The outrage over the government legislating “the right to disconnect” for workers is palpable, with employer groups and their media cheerleaders frothing at the mouth about their right to ring workers at midnight. Although, it’s a fair question to ask whether ministers, or politicians generally, will bother giving their staff the right not to be contacted at all hours.
That it’s part of a broader suite of changes designed to provide better protections for exploited gig economy and casual workers only makes it worse — it’s all about “extending the archaic inflexibility of Australia’s complex, legalistic and proscriptive industrial relations regime”, the Financial Review yelled today.
That’s the complex, legalistic and proscriptive industrial relations regime that delivered unemployment with a three in front of it, a decade of wage stagnation, a record low of industrial disputation that is a tiny fraction of 1990s levels, and a shift in the profit share of national income to record highs. Then again, many employers and the AFR won’t be happy until the last dollar is ripped from workers, and their last protections stripped away in the name of profit.
Labor has — rightly — come under fire for ditching its hard-and-fast promise to keep the stage three tax cuts. Oddly, however, it’s being relentlessly criticised for keeping its industrial relations promises. It went to the last election with a clear agenda to legislate changes on gig workers, workers kept casual despite being effectively permanent, same-job-same-pay requirements, criminalising wage theft and tilting the industrial relations playing field slightly back in favour of workers. Minor additions such as the “right to disconnect” were made in order to get the central reforms through the Senate with support from the Greens.

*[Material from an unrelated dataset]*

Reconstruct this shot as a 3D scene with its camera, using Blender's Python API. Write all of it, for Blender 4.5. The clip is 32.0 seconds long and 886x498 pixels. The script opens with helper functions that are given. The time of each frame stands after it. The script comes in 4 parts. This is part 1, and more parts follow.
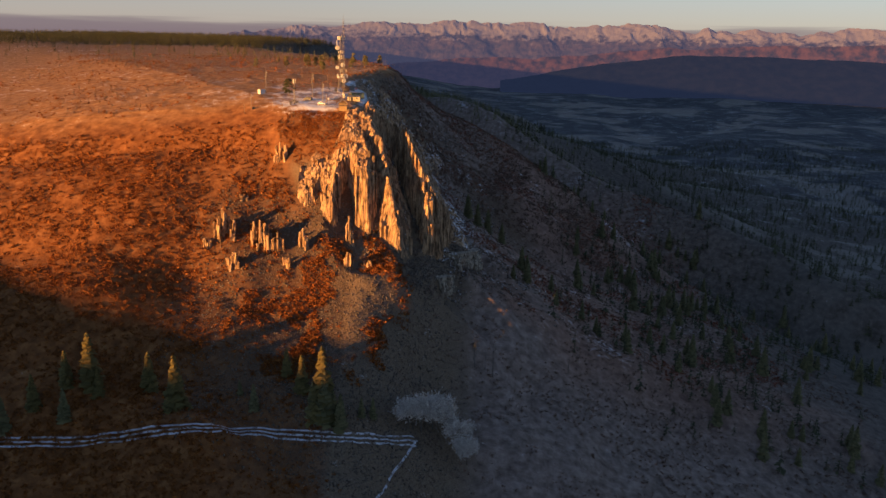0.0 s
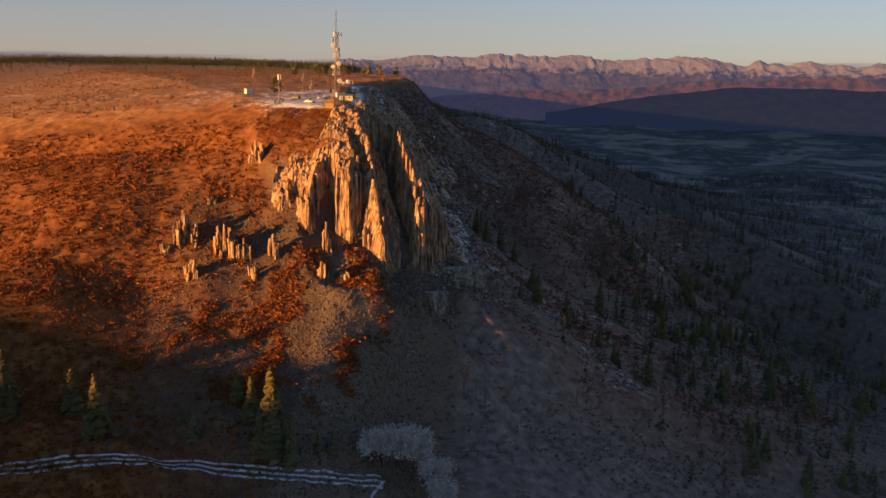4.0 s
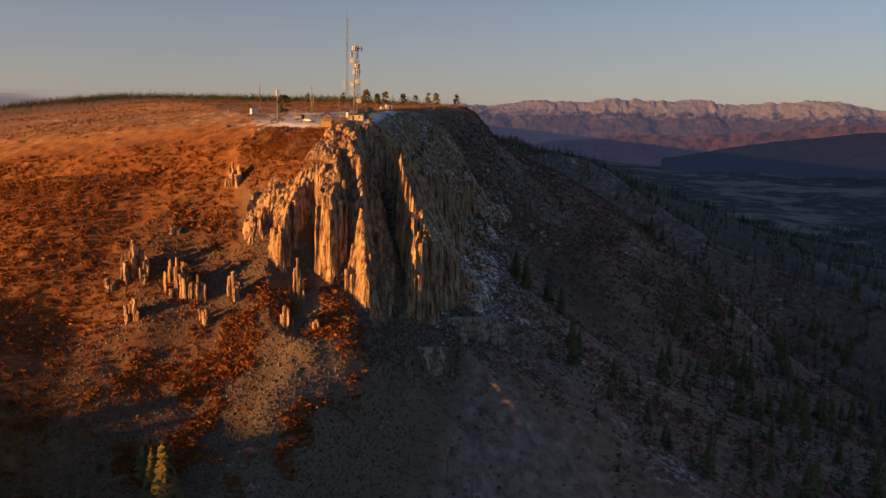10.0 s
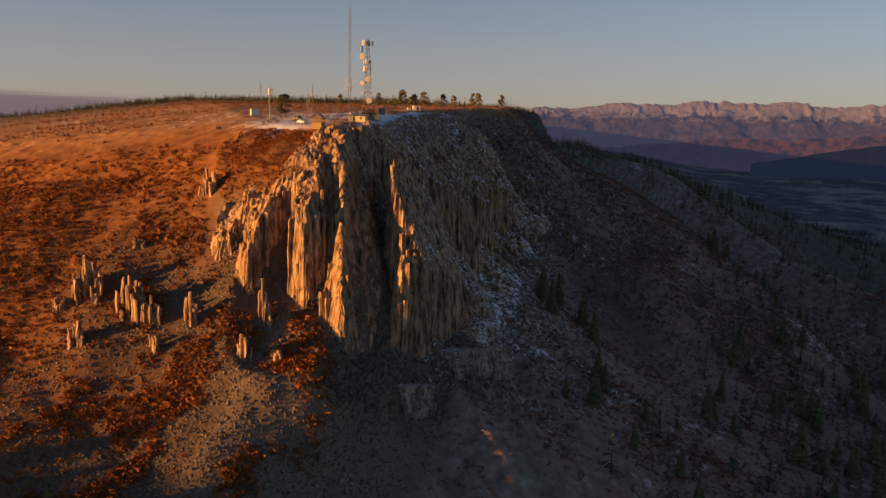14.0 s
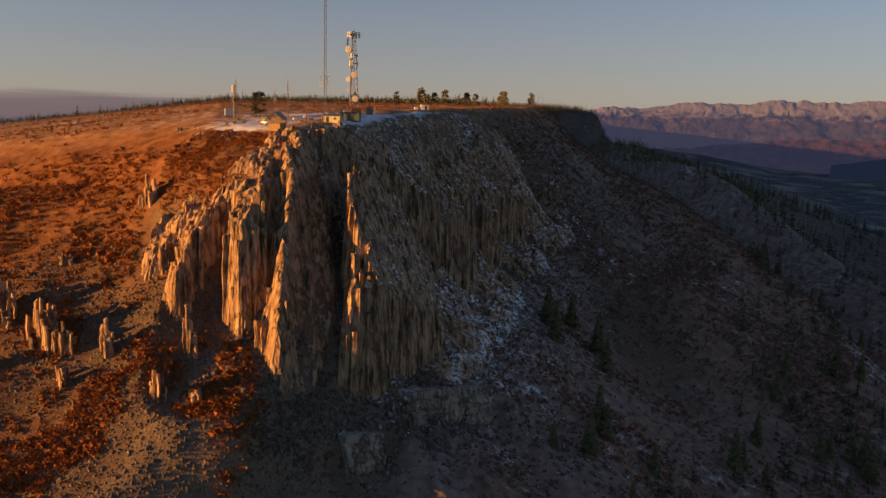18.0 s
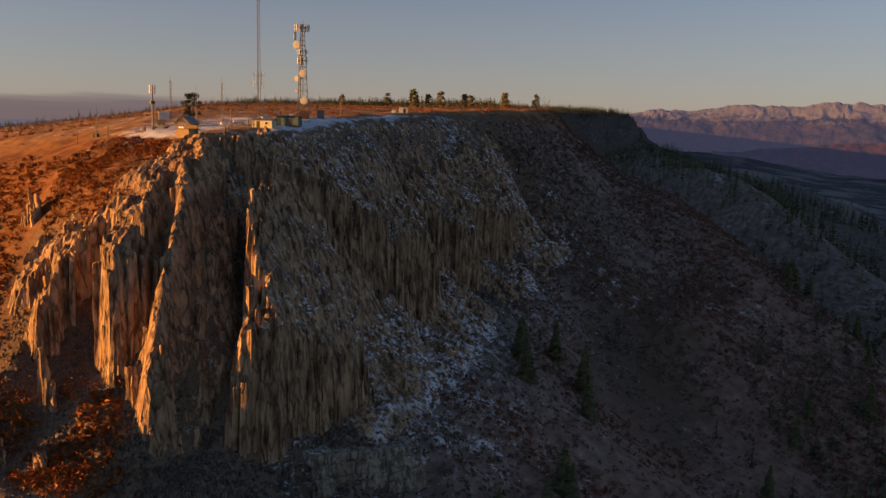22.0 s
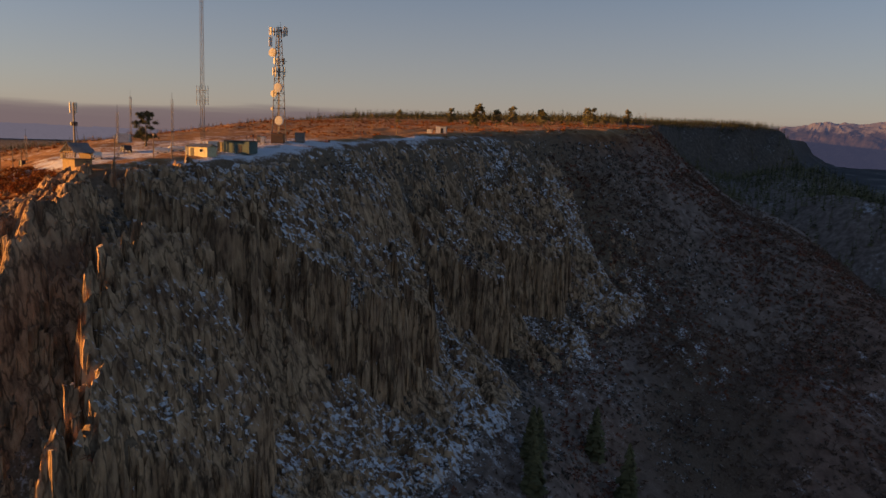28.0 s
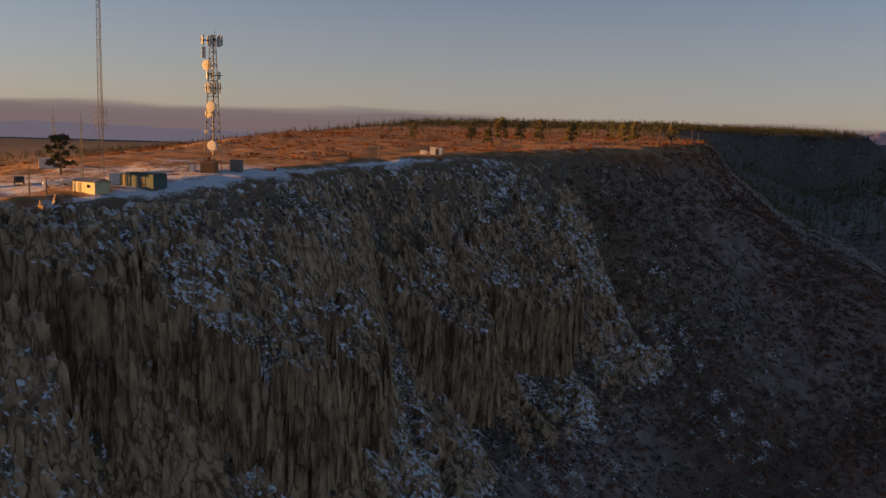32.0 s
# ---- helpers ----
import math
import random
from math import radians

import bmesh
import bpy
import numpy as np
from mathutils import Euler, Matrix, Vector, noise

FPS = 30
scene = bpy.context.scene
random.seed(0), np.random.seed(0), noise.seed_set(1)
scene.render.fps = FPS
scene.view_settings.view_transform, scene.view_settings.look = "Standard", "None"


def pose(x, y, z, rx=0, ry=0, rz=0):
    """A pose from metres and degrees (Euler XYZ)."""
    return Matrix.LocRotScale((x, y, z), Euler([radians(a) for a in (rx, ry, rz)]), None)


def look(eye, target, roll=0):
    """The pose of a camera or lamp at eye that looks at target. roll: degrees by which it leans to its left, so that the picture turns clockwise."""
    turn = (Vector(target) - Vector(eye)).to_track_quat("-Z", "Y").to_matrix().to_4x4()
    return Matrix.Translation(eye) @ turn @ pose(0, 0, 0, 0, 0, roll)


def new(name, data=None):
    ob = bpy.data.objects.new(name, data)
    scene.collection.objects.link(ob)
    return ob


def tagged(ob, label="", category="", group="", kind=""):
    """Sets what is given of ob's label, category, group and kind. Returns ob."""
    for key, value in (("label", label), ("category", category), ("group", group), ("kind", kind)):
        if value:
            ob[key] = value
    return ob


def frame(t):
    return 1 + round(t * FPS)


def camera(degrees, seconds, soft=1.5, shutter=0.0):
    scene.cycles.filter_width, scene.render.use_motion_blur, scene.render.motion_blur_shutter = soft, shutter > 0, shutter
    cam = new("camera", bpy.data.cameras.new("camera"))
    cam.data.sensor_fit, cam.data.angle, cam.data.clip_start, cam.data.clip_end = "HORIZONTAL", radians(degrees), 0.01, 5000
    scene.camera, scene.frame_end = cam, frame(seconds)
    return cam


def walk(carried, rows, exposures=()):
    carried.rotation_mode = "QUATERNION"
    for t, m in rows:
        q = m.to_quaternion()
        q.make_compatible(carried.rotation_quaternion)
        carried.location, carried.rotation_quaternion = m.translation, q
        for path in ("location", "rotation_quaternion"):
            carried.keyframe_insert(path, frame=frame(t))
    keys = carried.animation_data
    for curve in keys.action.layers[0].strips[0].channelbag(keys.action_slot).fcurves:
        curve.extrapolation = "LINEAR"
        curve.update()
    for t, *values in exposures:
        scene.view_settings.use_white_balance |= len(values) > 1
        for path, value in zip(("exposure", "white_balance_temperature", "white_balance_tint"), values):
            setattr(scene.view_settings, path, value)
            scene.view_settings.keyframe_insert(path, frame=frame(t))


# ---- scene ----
cam = camera(57.2, 32.0, soft=1.5)
METRES, EYE, TILT, LEAN, TURN = 400.0, 60.0, -14.0, -1.25, 0.0
ROWS = [
    (0.0, 0.0, 0.0, 0.0, -0.0, 0.0, 0.0),
    (0.5, 0.0057, 0.0153, -0.0028, 0.28, 0.31, -0.08),
    (1.0, 0.012, 0.0299, -0.0056, 0.53, 0.62, -0.15),
    (1.5, 0.0191, 0.0447, -0.0087, 0.72, 0.95, -0.2),
    (2.0, 0.0268, 0.0593, -0.0119, 1.04, 1.27, -0.25),
    (2.5, 0.0347, 0.0737, -0.0151, 1.5, 1.58, -0.34),
    (3.0, 0.0428, 0.0879, -0.0183, 1.97, 1.95, -0.43),
    (3.5, 0.0506, 0.1023, -0.0214, 2.62, 2.4, -0.57),
    (5.5, 0.0833, 0.1582, -0.0228, 5.87, 2.44, -1.42),
    (6.0, 0.0913, 0.1719, -0.0221, 6.57, 2.43, -1.6),
    (6.5, 0.0993, 0.1856, -0.0215, 6.65, 2.44, -1.63),
    (7.0, 0.107, 0.1993, -0.0209, 6.83, 2.44, -1.71),
    (7.5, 0.1145, 0.2132, -0.0204, 7.77, 2.49, -1.94),
    (8.0, 0.1214, 0.2273, -0.0189, 8.71, 2.76, -2.22),
    (8.5, 0.1282, 0.2415, -0.0182, 9.45, 3.4, -2.42),
    (9.0, 0.1349, 0.2557, -0.0172, 10.04, 4.38, -2.56),
    (9.5, 0.1416, 0.2693, -0.0157, 10.6, 5.31, -2.68),
    (10.0, 0.148, 0.2831, -0.0129, 11.43, 5.4, -2.89),
    (10.5, 0.1545, 0.2968, -0.0096, 11.68, 5.41, -2.99),
    (11.0, 0.1611, 0.3102, -0.0063, 11.86, 5.44, -3.04),
    (11.5, 0.1672, 0.324, -0.003, 12.72, 5.43, -3.25),
    (12.0, 0.1734, 0.3377, 0.0002, 13.92, 5.42, -3.56),
    (12.5, 0.1792, 0.3515, 0.0038, 14.9, 5.39, -3.81),
    (13.0, 0.1849, 0.3652, 0.0073, 15.75, 5.36, -4.03),
    (13.5, 0.1902, 0.3794, 0.0106, 16.44, 5.33, -4.2),
    (14.0, 0.1954, 0.3934, 0.0143, 17.21, 5.26, -4.41),
    (14.5, 0.2007, 0.4071, 0.0177, 17.93, 5.23, -4.56),
    (16.5, 0.2211, 0.4623, 0.0334, 20.32, 4.95, -5.22),
    (17.0, 0.2258, 0.4763, 0.0368, 21.01, 4.93, -5.37),
    (17.5, 0.2303, 0.4903, 0.0404, 21.68, 4.88, -5.5),
    (18.0, 0.2343, 0.5041, 0.044, 22.03, 4.85, -5.59),
    (18.5, 0.2381, 0.5185, 0.0476, 22.38, 4.82, -5.66),
    (19.0, 0.2419, 0.5329, 0.0516, 22.8, 4.77, -5.8),
    (19.5, 0.2459, 0.5472, 0.0553, 22.93, 4.77, -5.79),
    (20.0, 0.2493, 0.5616, 0.0591, 23.13, 4.79, -5.82),
    (20.5, 0.2529, 0.5762, 0.0633, 23.7, 4.76, -5.96),
    (21.0, 0.2562, 0.5908, 0.0677, 24.27, 4.74, -6.09),
    (21.5, 0.2592, 0.6052, 0.0718, 24.72, 4.74, -6.22),
    (22.0, 0.2627, 0.6199, 0.0762, 25.31, 4.71, -6.34),
    (22.5, 0.265, 0.6346, 0.0808, 25.89, 4.67, -6.54),
    (23.0, 0.2681, 0.6494, 0.0849, 26.63, 4.66, -6.69),
    (23.5, 0.2699, 0.664, 0.0898, 27.62, 4.55, -6.95),
    (24.0, 0.2716, 0.6789, 0.0942, 28.66, 4.5, -7.2),
    (24.5, 0.2735, 0.6935, 0.0992, 29.7, 4.41, -7.5),
    (25.0, 0.2752, 0.7082, 0.104, 30.68, 4.34, -7.78),
    (25.5, 0.2763, 0.7229, 0.1088, 31.65, 4.27, -7.99),
    (27.5, 0.2784, 0.7816, 0.128, 34.92, 4.16, -8.82),
    (28.0, 0.2783, 0.7961, 0.1333, 35.64, 4.13, -9.0),
    (28.5, 0.2782, 0.8105, 0.1388, 36.35, 4.07, -9.19),
    (29.0, 0.2775, 0.8249, 0.1445, 36.94, 4.0, -9.38),
    (29.5, 0.2768, 0.8392, 0.1503, 37.8, 3.9, -9.58),
    (30.0, 0.2759, 0.8535, 0.1561, 38.74, 3.77, -9.81),
    (30.5, 0.2749, 0.8677, 0.1619, 39.51, 3.67, -10.0),
    (31.0, 0.2733, 0.8819, 0.1678, 40.11, 3.57, -10.17),
    (31.5, 0.2715, 0.8961, 0.1742, 40.64, 3.42, -10.32),
    (32.0, 0.2699, 0.9102, 0.1799, 41.16, 3.34, -10.46),
]
walk(cam, [(t, pose(0, 0, EYE, TILT, LEAN, TURN) @ pose(METRES * x, METRES * y, METRES * z, 90 + pitch, roll, yaw)) for t, x, y, z, yaw, pitch, roll in ROWS],
     exposures=[(0.0, 1.42, 6200, 24), (6.0, 1.2, 6350, 24), (13.0, 1.04, 6480, 24), (32.0, 1.02, 6550, 24)])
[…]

What business and their mouthpieces are really angry about is that after a near-decade of being given everything they want by the Coalition, they’re facing an environment in which workers have greater power and willingness to use it. The working-from-home “debate” is a classic example: old-school employers — who think workplaces can only function if they can see and directly control staff — and commercial property owners demand workers return to the office despite no evidence that WFH impacts productivity (the latest data, from the San Francisco Fed, shows no impact either way).
The “right to disconnect”, if more trivial, is very similar — it’s about unlimited employer control of staff, the demand that workers always be available in exchange for the privilege of having a job. It’s taking business a long time to adjust to a new industrial relations environment in which workers are increasingly rejecting such demands for control. That’s partly because the demographic tide is turning: even with record participation levels, we don’t have enough workers, especially in service industries, and our reliance on importing them is growing even as communities become more restive about high immigration levels. Employers have to compete much more vigorously for talent.
But it’s also partly because this is the industrial relations environment that business itself has created. Employers spent 2013-22 doing their best to immiserate workers with no wage rises or, in some major private industries, real wage cuts. They spent it demonising unions, outsourcing work to sham “contractors” paid below award rates, stealing wages across virtually every industry large and small in the country, exploiting foreign students and temporary migrants to undercut wages for Australians, cutting penalty rates and using new technology to create an underclass of service workers in the gig economy.
But that wasn’t enough for them — they always wanted more “flexibility” and less “regulation”; every claim for a wage rise was opposed as job-destroying, every industrial dispute the result of “militant” union thugs, every court decision in favour of workers a blow to investment and growth. Having treated their own workers so badly for so long, employers now complain about poor productivity (even as Australians work longer than ever) and say workers are lazy.
Does anyone blame workers for not wanting to deal with such people face to face, or give up ever-reducing family time in order to work unpaid out of hours? Does anyone seriously blame workers if they want some basic protections? If employers want to complain about productivity, or lack of flexibility, or laziness, maybe they should look in a mirror first.
And now that the demographic tide is turning in favour of workers, they might need to accept the easy days of exploiting workers for an ever-increasing profit share are coming to an end, and start seeing them instead as valuable partners. Imagine that.